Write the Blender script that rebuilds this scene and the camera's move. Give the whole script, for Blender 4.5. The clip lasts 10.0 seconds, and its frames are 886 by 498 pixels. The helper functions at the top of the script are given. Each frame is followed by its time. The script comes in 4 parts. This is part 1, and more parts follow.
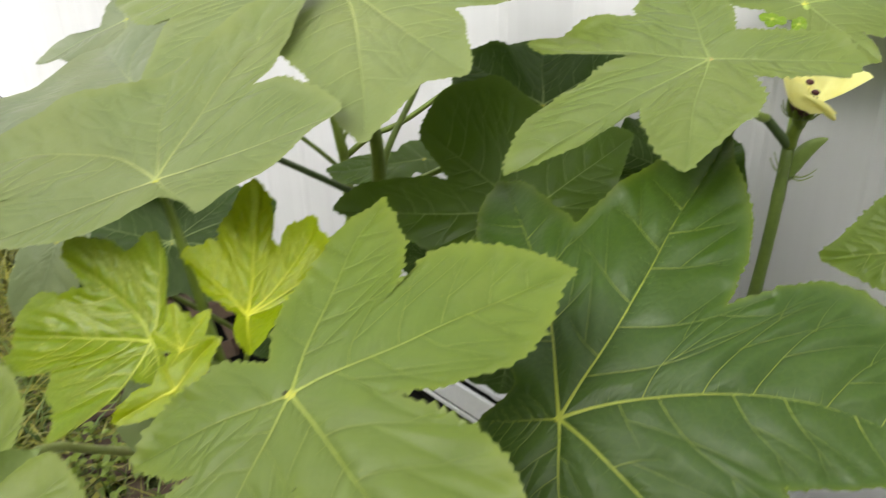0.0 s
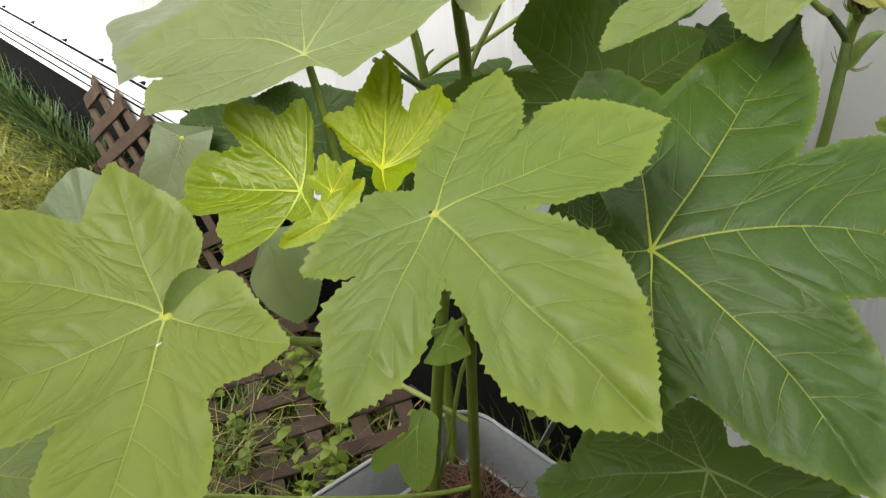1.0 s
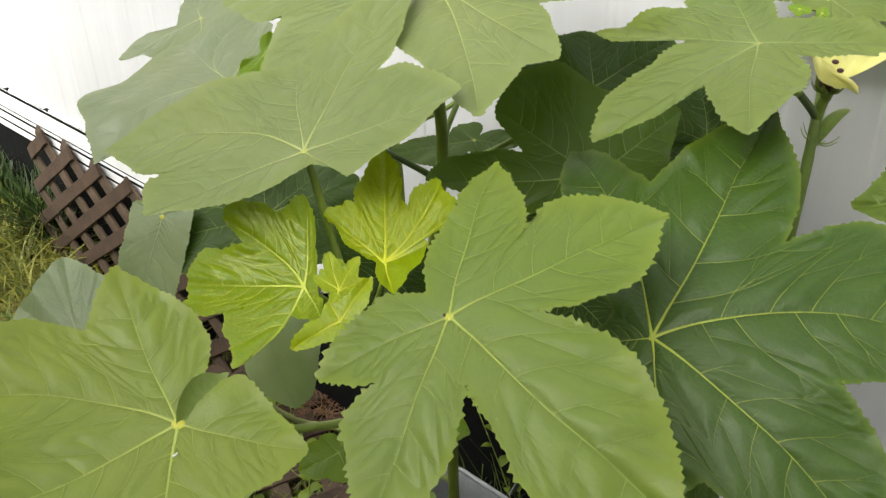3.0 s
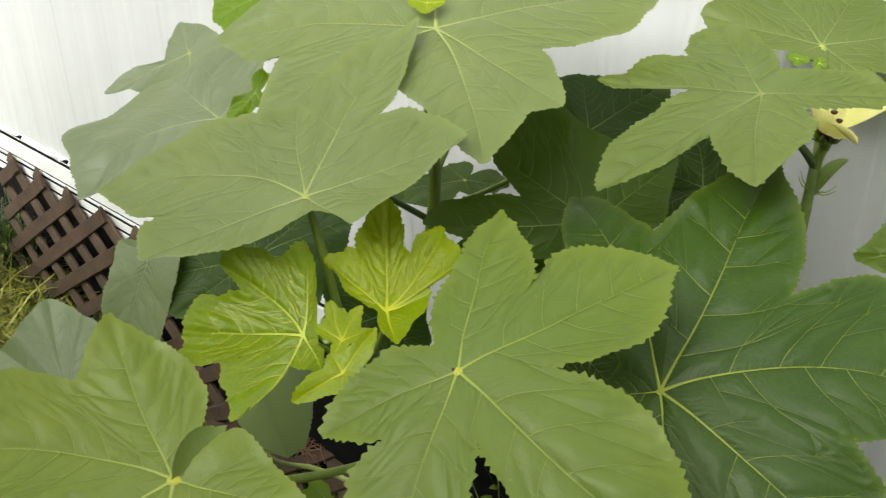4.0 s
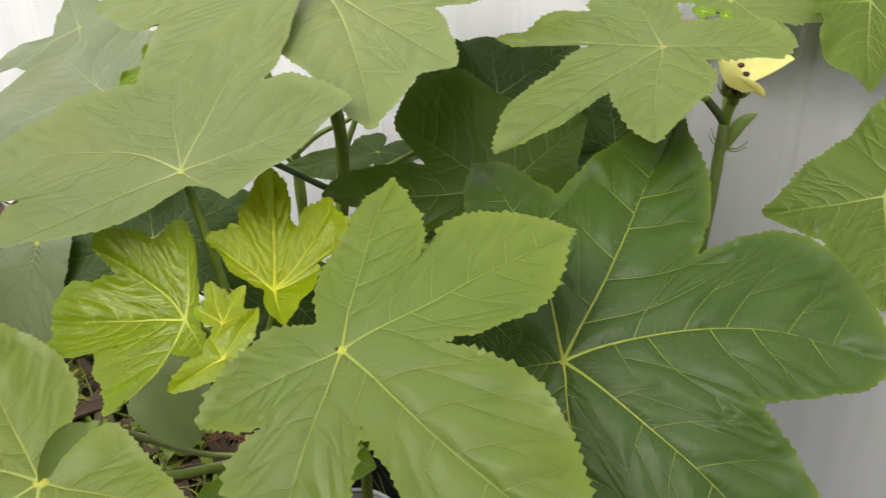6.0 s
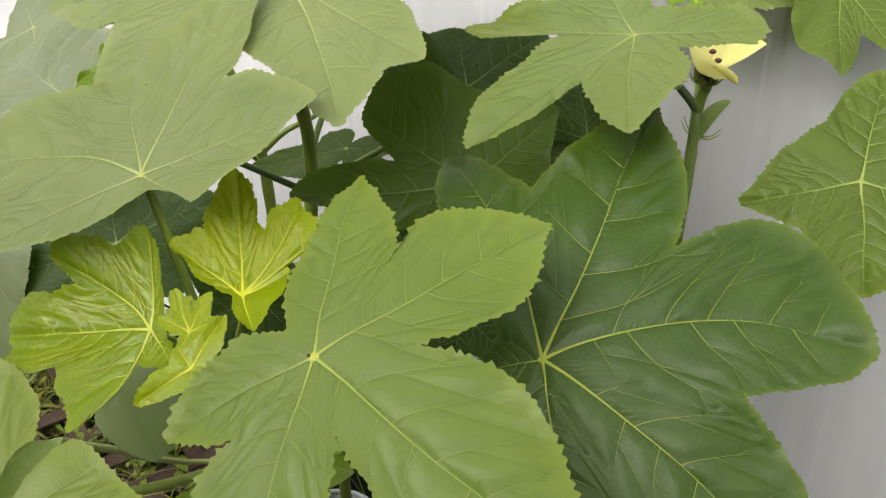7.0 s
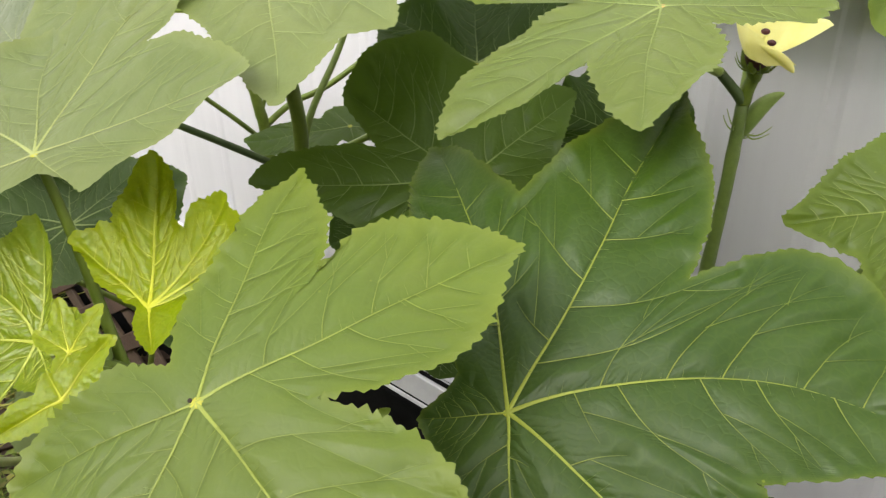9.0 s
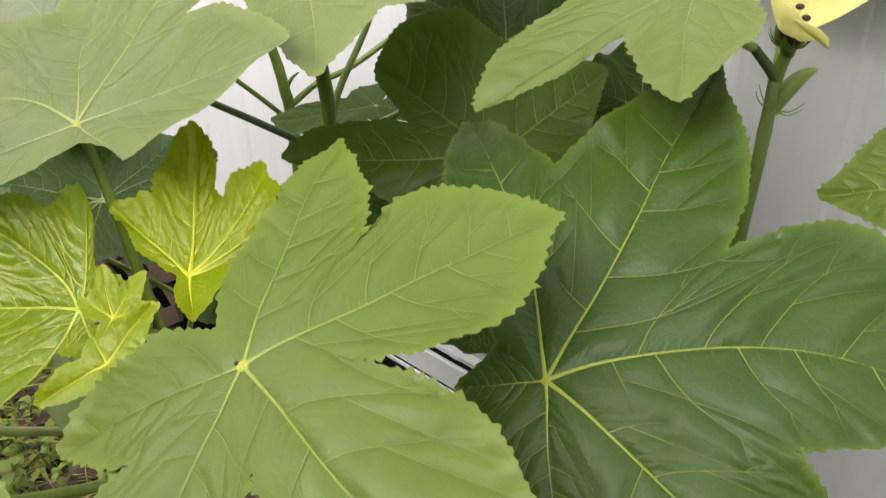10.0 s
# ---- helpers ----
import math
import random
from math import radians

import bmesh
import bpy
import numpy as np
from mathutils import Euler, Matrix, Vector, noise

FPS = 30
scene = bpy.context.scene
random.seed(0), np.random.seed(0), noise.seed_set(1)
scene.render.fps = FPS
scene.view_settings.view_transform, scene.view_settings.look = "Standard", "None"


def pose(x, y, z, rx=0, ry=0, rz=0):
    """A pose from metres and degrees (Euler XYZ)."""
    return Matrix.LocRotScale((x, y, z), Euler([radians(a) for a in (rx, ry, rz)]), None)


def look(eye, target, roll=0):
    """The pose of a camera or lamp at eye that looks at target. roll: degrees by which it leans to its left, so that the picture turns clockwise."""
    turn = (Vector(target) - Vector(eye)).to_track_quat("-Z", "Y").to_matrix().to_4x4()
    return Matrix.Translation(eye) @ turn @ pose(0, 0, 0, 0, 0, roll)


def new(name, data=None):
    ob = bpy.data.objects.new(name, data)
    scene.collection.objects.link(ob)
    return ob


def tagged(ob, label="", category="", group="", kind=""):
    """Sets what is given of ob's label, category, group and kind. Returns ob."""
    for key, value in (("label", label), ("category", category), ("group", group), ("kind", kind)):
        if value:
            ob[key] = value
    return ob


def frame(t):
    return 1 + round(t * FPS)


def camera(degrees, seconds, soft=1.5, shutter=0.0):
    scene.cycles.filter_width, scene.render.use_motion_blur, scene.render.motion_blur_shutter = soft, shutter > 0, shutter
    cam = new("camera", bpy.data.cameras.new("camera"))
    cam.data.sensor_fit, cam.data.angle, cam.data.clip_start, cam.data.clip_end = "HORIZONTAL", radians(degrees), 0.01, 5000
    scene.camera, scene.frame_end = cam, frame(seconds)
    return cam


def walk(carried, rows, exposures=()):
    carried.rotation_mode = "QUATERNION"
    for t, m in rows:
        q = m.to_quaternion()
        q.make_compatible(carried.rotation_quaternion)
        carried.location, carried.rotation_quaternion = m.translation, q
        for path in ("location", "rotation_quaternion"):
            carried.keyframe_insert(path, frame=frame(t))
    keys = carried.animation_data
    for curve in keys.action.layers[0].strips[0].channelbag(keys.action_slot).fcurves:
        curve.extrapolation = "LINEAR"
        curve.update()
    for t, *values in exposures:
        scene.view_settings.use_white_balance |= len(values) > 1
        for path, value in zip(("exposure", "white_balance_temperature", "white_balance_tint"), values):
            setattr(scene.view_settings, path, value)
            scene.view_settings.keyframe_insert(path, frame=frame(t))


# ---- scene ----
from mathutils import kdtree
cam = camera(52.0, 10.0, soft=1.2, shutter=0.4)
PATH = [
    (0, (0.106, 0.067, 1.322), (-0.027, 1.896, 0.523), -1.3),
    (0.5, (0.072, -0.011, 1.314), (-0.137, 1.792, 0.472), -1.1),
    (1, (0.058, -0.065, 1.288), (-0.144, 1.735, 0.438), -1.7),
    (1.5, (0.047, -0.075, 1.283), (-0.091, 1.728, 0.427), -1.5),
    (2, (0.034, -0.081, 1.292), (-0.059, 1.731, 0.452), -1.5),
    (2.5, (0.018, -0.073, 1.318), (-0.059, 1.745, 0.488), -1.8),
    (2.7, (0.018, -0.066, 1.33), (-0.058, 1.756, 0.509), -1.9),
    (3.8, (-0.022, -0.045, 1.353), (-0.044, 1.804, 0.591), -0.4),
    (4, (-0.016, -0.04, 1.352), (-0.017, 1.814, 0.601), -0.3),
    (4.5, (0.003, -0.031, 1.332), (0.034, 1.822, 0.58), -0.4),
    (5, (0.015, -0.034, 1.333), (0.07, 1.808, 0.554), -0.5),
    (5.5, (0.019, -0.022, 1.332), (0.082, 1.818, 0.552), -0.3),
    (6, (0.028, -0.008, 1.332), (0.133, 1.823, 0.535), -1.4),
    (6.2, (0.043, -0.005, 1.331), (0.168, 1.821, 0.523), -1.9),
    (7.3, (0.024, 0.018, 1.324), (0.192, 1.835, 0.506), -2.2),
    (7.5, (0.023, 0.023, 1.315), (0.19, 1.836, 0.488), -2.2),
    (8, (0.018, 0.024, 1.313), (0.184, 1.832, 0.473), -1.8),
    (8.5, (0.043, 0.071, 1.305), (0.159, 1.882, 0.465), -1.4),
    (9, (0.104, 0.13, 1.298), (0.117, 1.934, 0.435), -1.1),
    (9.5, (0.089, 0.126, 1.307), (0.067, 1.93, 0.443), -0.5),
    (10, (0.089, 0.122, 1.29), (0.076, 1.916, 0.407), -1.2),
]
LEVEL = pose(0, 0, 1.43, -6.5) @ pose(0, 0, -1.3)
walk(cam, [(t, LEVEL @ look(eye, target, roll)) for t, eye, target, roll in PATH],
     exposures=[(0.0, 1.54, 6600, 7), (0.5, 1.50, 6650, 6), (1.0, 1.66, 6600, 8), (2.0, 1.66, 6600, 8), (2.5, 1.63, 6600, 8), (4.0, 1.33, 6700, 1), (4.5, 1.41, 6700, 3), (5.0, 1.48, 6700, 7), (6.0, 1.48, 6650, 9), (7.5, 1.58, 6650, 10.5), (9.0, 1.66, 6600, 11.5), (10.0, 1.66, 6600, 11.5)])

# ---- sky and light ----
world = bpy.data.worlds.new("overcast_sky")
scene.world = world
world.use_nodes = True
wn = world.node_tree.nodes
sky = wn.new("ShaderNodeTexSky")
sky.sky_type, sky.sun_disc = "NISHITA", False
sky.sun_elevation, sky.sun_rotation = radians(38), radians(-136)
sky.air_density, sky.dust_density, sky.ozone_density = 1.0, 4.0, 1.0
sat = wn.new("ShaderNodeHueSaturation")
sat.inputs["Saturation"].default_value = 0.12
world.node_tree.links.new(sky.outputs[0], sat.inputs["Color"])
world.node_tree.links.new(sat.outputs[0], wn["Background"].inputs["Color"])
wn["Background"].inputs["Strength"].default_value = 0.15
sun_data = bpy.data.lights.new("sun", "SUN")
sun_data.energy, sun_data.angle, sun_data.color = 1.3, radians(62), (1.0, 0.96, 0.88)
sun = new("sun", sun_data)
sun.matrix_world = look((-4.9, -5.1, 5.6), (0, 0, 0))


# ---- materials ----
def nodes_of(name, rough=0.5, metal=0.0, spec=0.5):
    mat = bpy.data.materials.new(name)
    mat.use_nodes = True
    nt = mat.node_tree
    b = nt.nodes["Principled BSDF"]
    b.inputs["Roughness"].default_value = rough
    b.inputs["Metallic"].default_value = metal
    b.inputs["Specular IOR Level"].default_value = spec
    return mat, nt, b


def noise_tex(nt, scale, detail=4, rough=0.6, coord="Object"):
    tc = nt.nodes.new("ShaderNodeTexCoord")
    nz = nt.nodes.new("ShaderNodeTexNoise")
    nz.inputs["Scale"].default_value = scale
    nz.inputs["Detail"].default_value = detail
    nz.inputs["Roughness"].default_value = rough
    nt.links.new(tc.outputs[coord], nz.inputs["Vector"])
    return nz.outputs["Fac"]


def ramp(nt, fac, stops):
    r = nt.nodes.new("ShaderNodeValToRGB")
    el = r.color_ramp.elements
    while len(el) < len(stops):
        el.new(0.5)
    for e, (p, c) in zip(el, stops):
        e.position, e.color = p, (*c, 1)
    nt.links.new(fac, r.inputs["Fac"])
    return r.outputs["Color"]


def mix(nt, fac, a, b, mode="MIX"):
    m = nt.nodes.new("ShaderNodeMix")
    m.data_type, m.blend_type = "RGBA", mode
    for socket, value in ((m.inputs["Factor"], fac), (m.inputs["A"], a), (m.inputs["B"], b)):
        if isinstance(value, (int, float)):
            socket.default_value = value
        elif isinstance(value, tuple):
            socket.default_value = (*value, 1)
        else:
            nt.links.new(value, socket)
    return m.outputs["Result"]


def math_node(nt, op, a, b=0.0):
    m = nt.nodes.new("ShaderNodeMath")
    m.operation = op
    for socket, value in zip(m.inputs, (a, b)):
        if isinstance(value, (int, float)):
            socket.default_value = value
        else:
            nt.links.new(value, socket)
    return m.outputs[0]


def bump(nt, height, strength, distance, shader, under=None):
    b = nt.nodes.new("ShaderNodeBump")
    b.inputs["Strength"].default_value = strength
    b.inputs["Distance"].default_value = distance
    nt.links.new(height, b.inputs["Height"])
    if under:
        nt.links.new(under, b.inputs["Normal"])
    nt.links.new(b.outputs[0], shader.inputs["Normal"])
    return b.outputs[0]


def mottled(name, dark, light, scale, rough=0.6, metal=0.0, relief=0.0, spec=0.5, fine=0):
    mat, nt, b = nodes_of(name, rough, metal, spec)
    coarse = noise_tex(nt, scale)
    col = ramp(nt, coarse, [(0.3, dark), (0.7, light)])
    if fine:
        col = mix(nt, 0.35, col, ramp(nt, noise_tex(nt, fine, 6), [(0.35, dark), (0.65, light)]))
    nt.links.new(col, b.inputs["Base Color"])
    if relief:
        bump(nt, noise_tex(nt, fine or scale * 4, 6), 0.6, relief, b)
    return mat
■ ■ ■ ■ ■
_EXERCISE DESCRIPTION:_
Look through the material above and print exactly the lines from the one containing "for key, value" to the one containing "for path in", both included, and nothing more.

_SOLUTION FOR THIS EXERCISE:_
    for key, value in (("label", label), ("category", category), ("group", group), ("kind", kind)):
        if value:
            ob[key] = value
    return ob


def frame(t):
    return 1 + round(t * FPS)


def camera(degrees, seconds, soft=1.5, shutter=0.0):
    scene.cycles.filter_width, scene.render.use_motion_blur, scene.render.motion_blur_shutter = soft, shutter > 0, shutter
    cam = new("camera", bpy.data.cameras.new("camera"))
    cam.data.sensor_fit, cam.data.angle, cam.data.clip_start, cam.data.clip_end = "HORIZONTAL", radians(degrees), 0.01, 5000
    scene.camera, scene.frame_end = cam, frame(seconds)
    return cam


def walk(carried, rows, exposures=()):
    carried.rotation_mode = "QUATERNION"
    for t, m in rows:
        q = m.to_quaternion()
        q.make_compatible(carried.rotation_quaternion)
        carried.location, carried.rotation_quaternion = m.translation, q
        for path in ("location", "rotation_quaternion"):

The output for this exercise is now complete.